Rolf Schneiders Berliner Anthologie

| Lesedauer: 2 Minuten

Aufbruchsstimmung

Hoch über den Vororten

tragen rosig bestrahlte Gase

ihren stillen Kampf aus.

Unter raschen Wolkenfetzen

bröselt, champagnergebadet,

Beton. Am Potsdamer Platz

Wermutflaschen, die Penner

grübeln über den «Doppelsinn

von Sein und Seinsverständnis».

Einwände halten sich hier

in Grenzen. Pilgerscharen

in der Fußgängerzone

auf der Suche nach Identität

und Südfrüchten. Zuzügler

lassen valiumfarbene Scheine

auf der Zunge zergehn.

Auch links in der Beletage

finden Aufbrüche statt:

Gewissenhaft arbeiten Partner

an der Hinrichtung einer Ehe.

Haftschalen, tränenüberströmt,

im luxuriösen Smog. Blindgänger

fallen sich in die Arme.

Das Politbüro: ausgestorben.

Nur im Keller der Dichter

dichtet bei fünfzehn Watt

nach wie vor vor sich hin,

«um der Menschwerdung

aufzuhelfen». Gerührt

schweift das nasse Aug

über die frischen Sichtblenden.

© Suhrkamp Verlag, Frankfurt/Main

Hans Magnus Enzensberger , 1929 geboren im Kaufbeuren, war Zeit seines Lebens ein umtriebiger Geist. Eine Weile hat er in Berlin gelebt, im Westteil, ab 1965; hier betreute er die von ihm erfundene Zeitschrift «Kursbuch». Das hier wiedergegebene Gedicht liest sich zunächst wie eine Erinnerung an die sechziger Jahre. Dabei stammt es aus dem Lyrikband «Zukunftsmusik» von 1991. Die Leere im SED-Politbüro ist keine Metapher, sondern Realität. 1990/91 war der Potsdamer Platz noch nicht die viel besuchte Simulation von Manhattan, sondern städtische Ödnis. Die luxuriösen Zehlendorfer Tragödien waren und sind zu allen Zeiten die nämlichen.

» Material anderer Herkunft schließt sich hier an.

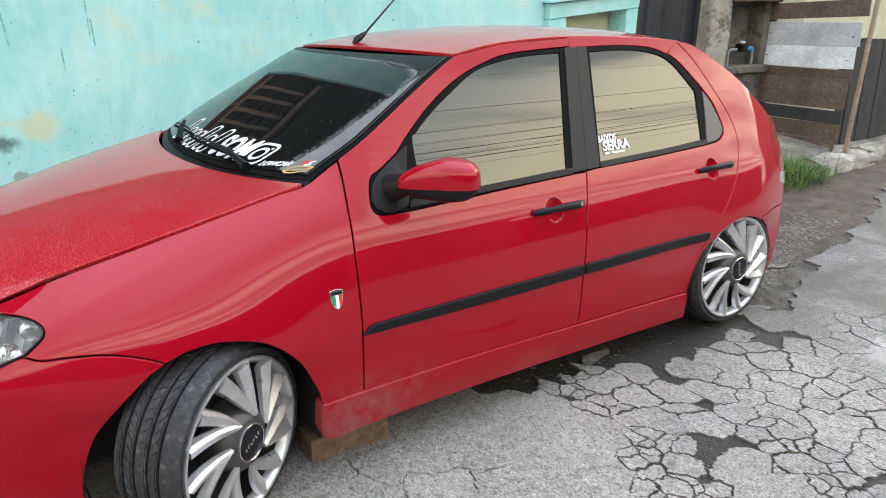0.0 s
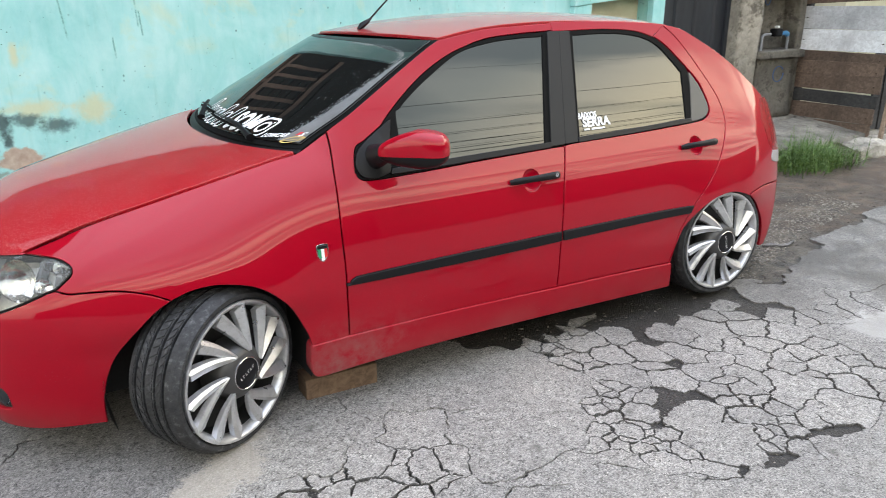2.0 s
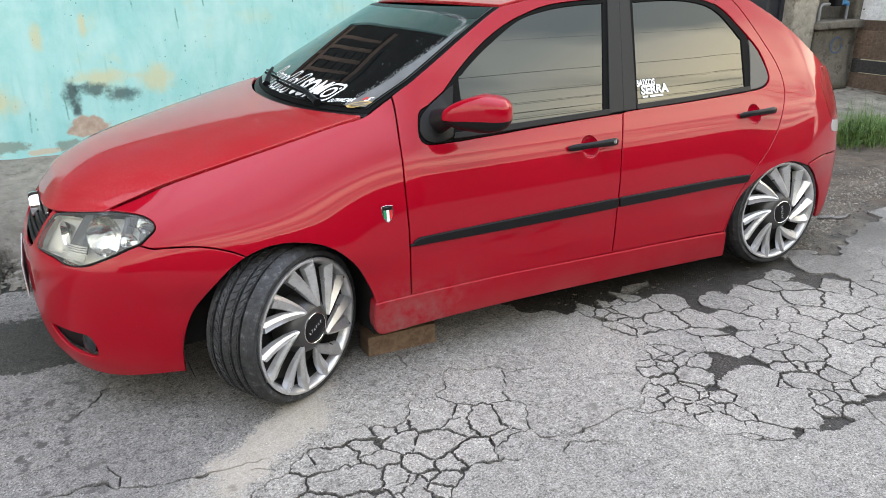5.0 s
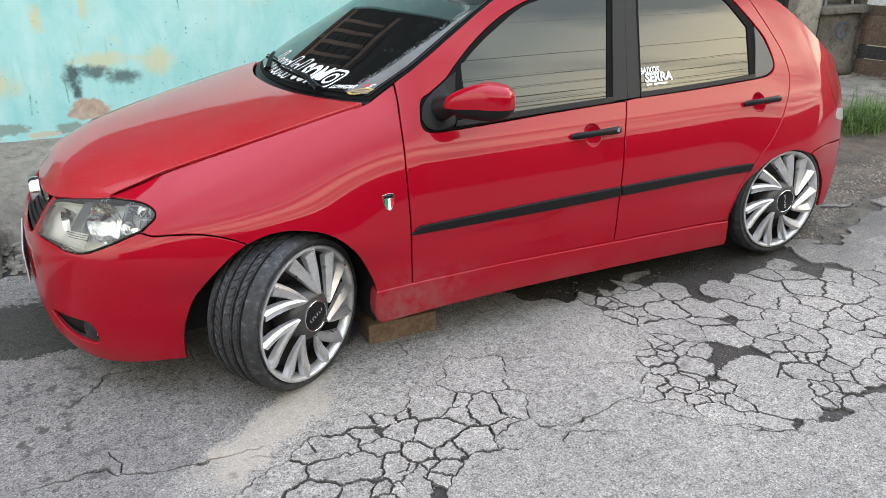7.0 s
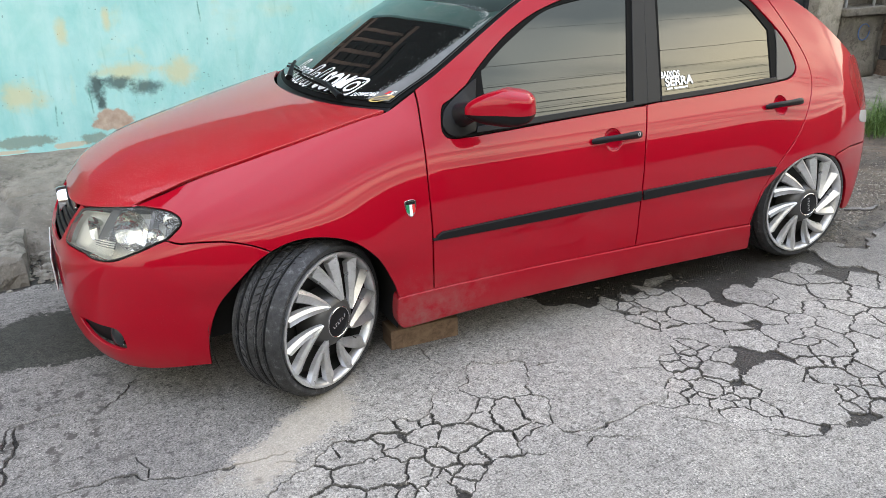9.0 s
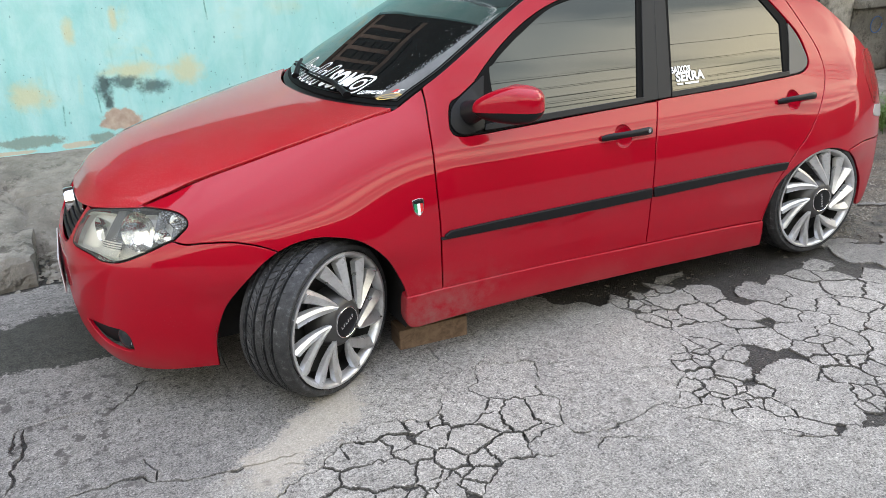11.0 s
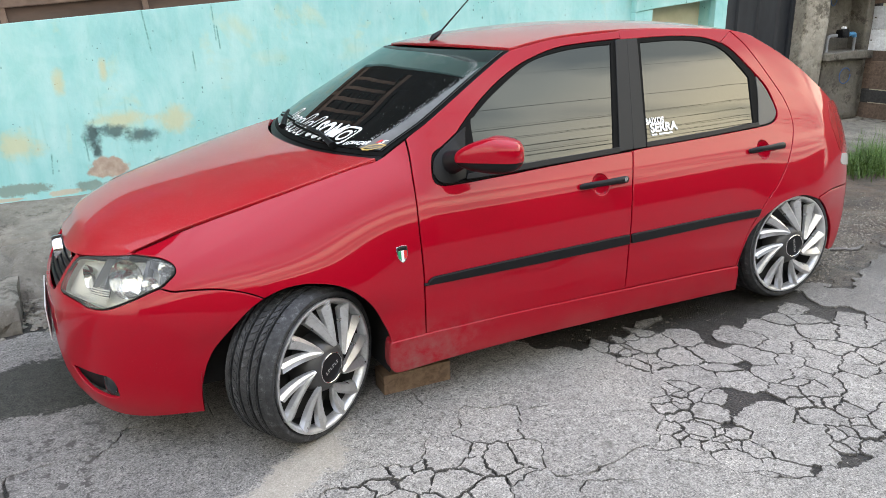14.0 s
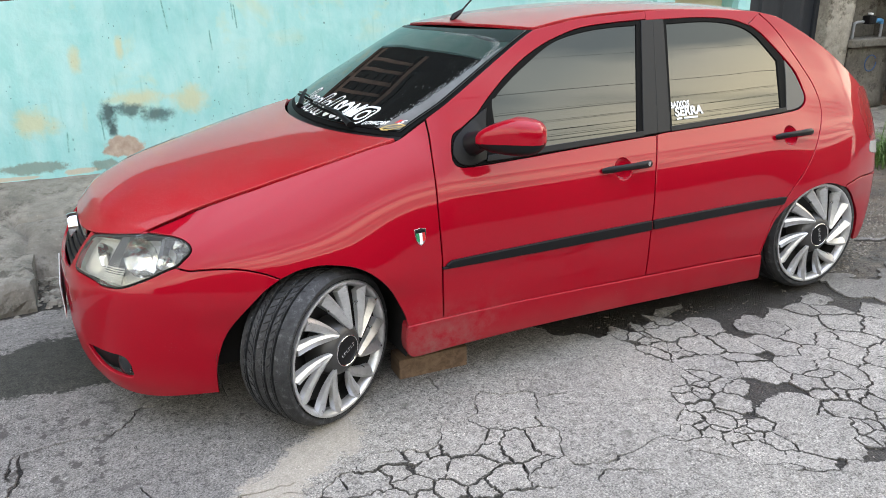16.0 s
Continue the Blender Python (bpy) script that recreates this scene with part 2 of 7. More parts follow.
    for x, z, rx, rz in ((-0.70, 0.335, 0.12, 0.022), (-1.1, 0.325, 0.2, 0.014)):
        c = w.mix(blot(x, z, rx, rz, 0.3, 18), c, (0.50, 0.47, 0.38))
    for x, z, rx, rz in ((-0.25, 0.36, 0.16, 0.05), (-0.10, 0.42, 0.07, 0.09), (-0.55, 0.36, 0.10, 0.04), (-0.95, 0.38, 0.22, 0.045), (-1.4, 0.40, 0.2, 0.06), (0.05, 0.40, 0.12, 0.05)):
        c = w.mix(w.math("MULTIPLY", blot(x, z, rx, rz, 0.35, 24), 0.75), c, (0.19, 0.22, 0.18))
    # long scratches
    for x, z, l, k in ((-0.075, 1.30, 0.16, 0.10), (0.34, 1.36, 0.15, 0.03), (0.19, 1.10, 0.07, 0.05), (-0.53, 0.60, 0.09, 0.02), (0.36, 1.24, 0.08, 0.06), (-0.74, 0.52, 0.07, -0.1)):
        dz = w.math("SUBTRACT", w.axis("Z"), z)
        dx = w.math("ADD", w.math("SUBTRACT", w.axis("X"), x), w.math("MULTIPLY", dz, k))
        m = w.math("MULTIPLY", w.span(w.math("ABSOLUTE", dx), 0.007, 0.002), w.span(w.math("ABSOLUTE", dz), l, l * 0.8))
        c = w.mix(w.math("MULTIPLY", m, w.ramp(w.noise(40, 3), [(0.35, 0.1), (0.55, 0.8)])), c, (0.10, 0.28, 0.25))
    w.color(c)
    w.bump(bare, -0.6, 0.012)
    w.bump(w.noise(9, 6, 0.6), 0.35, 0.02)
    w.bump(w.noise(110, 3), 0.15, 0.002)
    return w


MINT = mat_mint()


def mat_asphalt(name="old_grey_asphalt", light=1.0, grime=0.0):
    a = Mat(name, (0.2, 0.2, 0.2), 0.88)
    grain = a.noise(150, 3, 0.75)
    c = a.ramp(grain, [(0.32, (0.09 * light, 0.088 * light, 0.085 * light)), (0.50, (0.255 * light, 0.252 * light, 0.245 * light)), (0.68, (0.46 * light, 0.452 * light, 0.435 * light))])
    pits = a.ramp(a.noise(62, 4, 0.7), [(0.36, 0.85), (0.45, 0.0)])
    c = a.mix(pits, c, (0.065 * light, 0.062 * light, 0.058 * light))
    # pale stones that the wear has laid bare
    chips = a.ramp(a.voro(58), [(0.12, 0.9), (0.19, 0.0)])
    c = a.mix(a.math("MULTIPLY", chips, a.ramp(a.noise(13, 3), [(0.38, 0.1), (0.62, 1.0)])), c, (0.60 * light, 0.585 * light, 0.56 * light))
    fine = a.ramp(a.voro(125), [(0.14, 0.8), (0.22, 0.0)])
    c = a.mix(a.math("MULTIPLY", fine, a.ramp(a.noise(5, 4), [(0.42, 0.1), (0.6, 0.9)])), c, (0.56 * light, 0.545 * light, 0.52 * light))
    tone = a.ramp(a.noise(1.3, 7, 0.65), [(0.28, (0.70, 0.70, 0.71)), (0.5, (0.98, 0.975, 0.965)), (0.72, (1.20, 1.185, 1.15))])
    c = a.mix(1.0, c, tone, "MULTIPLY")
    c = a.mix(1.0, c, a.ramp(a.noise(24, 6, 0.7), [(0.30, 0.66), (0.5, 1.0), (0.72, 1.28)]), "MULTIPLY")
    worn = a.ramp(a.noise(7, 6, 0.7), [(0.5, 0.0), (0.75, 0.35)])
    c = a.mix(worn, c, (0.37 * light, 0.36 * light, 0.34 * light))
    if grime:
        c = a.mix(a.ramp(a.noise(55, 5, 0.7), [(0.3, grime), (0.7, grime * 0.45)]), c, (0.022, 0.020, 0.017))
    # damp towards the back of the car
    x, y = a.axis("X"), a.axis("Y")
    wet = a.math("MULTIPLY", a.span(a.math("ADD", a.math("MULTIPLY", x, 0.8), y), 1.15, 2.3), a.ramp(a.noise(2.6, 6, 0.65), [(0.36, 0.0), (0.54, 1.0)]))
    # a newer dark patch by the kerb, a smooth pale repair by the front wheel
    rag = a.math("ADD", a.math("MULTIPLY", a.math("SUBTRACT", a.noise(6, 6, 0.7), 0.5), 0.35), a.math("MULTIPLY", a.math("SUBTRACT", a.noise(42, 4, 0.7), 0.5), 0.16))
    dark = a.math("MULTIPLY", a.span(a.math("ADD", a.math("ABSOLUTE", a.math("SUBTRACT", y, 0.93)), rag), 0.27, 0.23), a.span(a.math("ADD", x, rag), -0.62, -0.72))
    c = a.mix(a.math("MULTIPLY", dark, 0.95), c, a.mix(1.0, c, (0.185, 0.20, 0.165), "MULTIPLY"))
    pale = a.math("MULTIPLY", a.span(a.math("ADD", a.math("ABSOLUTE", a.math("SUBTRACT", a.math("SUBTRACT", y, a.math("MULTIPLY", x, 0.65)), -0.05)), rag), 0.11, 0.07), a.span(a.math("ADD", a.math("ABSOLUTE", a.math("ADD", x, 0.20)), rag), 0.30, 0.18))
    c = a.mix(a.math("MULTIPLY", pale, 0.55), c, (0.44, 0.405, 0.35))
    patch = a.math("MULTIPLY", a.span(a.math("ADD", a.math("ABSOLUTE", a.math("SUBTRACT", x, 2.82)), rag), 0.30, 0.22), a.span(a.math("ADD", a.math("ABSOLUTE", a.math("ADD", y, 0.66)), rag), 0.17, 0.12))
    c = a.mix(a.math("MULTIPLY", patch, 0.75), c, (0.45, 0.445, 0.43))
    # the older, darker lane ahead of the front wheel
    lane = a.math("MULTIPLY", a.span(a.math("ADD", a.math("SUBTRACT", y, a.math("MULTIPLY", x, 0.65)), a.math("MULTIPLY", rag, 0.3)), 0.055, 0.072), a.span(x, 0.6, 0.2))
    c = a.mix(lane, c, a.mix(1.0, c, (0.74, 0.745, 0.76), "MULTIPLY"))
    c = a.mix(1.0, c, (1.05, 1.0, 0.935), "MULTIPLY")
    c = a.mix(1.0, c, a.ramp(a.random(), [(0.0, 0.92), (1.0, 1.06)]), "MULTIPLY")
    spots = a.math("MAXIMUM", a.ramp(a.noise(7, 4, 0.5), [(0.66, 0.0), (0.74, 0.7)]), a.math("MULTIPLY", a.ramp(a.noise(16, 4, 0.6), [(0.56, 0.0), (0.62, 0.85)]), a.math("MULTIPLY", a.span(x, -0.60, -0.80), a.span(y, 0.62, 0.5))))
    c = a.mix(a.math("MAXIMUM", a.math("MULTIPLY", wet, 0.75), spots), c, (0.055, 0.05, 0.044))
    a.color(c)
    a.roughness(a.mix(wet, 0.88, 0.42))
    a.bump(grain, 0.7, 0.006)
    a.bump(pits, -0.5, 0.005)
    a.bump(a.noise(22, 5), 0.35, 0.008)
    return a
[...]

Der Dichter sagt das mit jenem trainierten Sarkasmus, der sein lyrisches Markenzeichen wurde. Die Aufbruchsstimmung des Titels ist keine. Die Stadt schleppt ihre alten Lethargien mit sich fort. Aus dem zeitlichen Abstand möchte man solch böse Diagnose durch die Wirklichkeit widerlegt wissen. In Anbetracht der verpassten Möglichkeiten beschreibt Enzensberger leider nicht nur das Gestern.